Like hundreds of other farming settlers, John Fife volunteered for such militia duty. The time away from home depended on the mission, varying from a few days to several weeks at a time. He served as a private in Robert Johnson's Company of Westmoreland County Rangers, a company that was engaged on the frontier from about 1780 to 1782. He also served as a 2nd class private in his son William Fife's Company (4th Company, 2nd Battalion, Washington County Militia) after February 4, 1782.

Refer also to the link: Fife Men In the Revolutionary War.

Neither John Fife nor his brother, William, could read or write. The Scotch Irish almost without exception left clearly defined Wills. Copies of all Wills have been closely examined, and the brothers signed theirs with their marks.

In the Will of John Fife, he bequeathed to his grandson, Thomas Thompson (son of his daughter Jean), 100 acres of land in Kentucky. To his grandson, John Fife (son of his daughter Elizabeth), 100 acres of land in Kentucky. To another grandson, also named John Fife (son of Margaret), 100 acres of land in Kentucky. And the remainder of his Kentucky lands were left for his sons William and John to divide equally.

In his Will, John Fife also bequeathed to each of his sons 150 acres of land on which they were living at the time of their father's death.

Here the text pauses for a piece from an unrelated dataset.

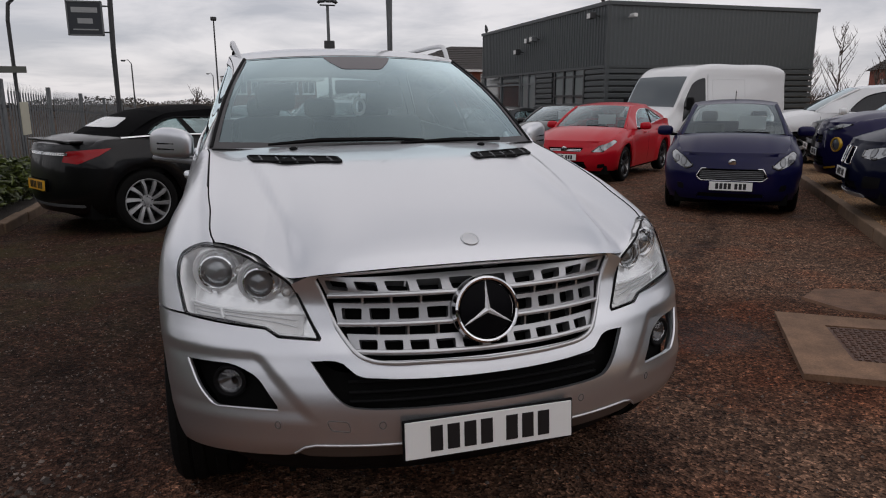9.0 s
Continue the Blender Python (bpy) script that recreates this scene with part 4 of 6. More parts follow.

John Fife is buried in historic section one of the Bethel Cemetery, immediately adjacent to the Bethel Presbyterian Church, Upper St. Clair Township, an affluent Pittsburgh suburb today. A memorial replacement marker has been placed presumably on or close to the site of his original grave. His wife, Margaret Fife, is believed to be buried there; however, her grave site has not been identified.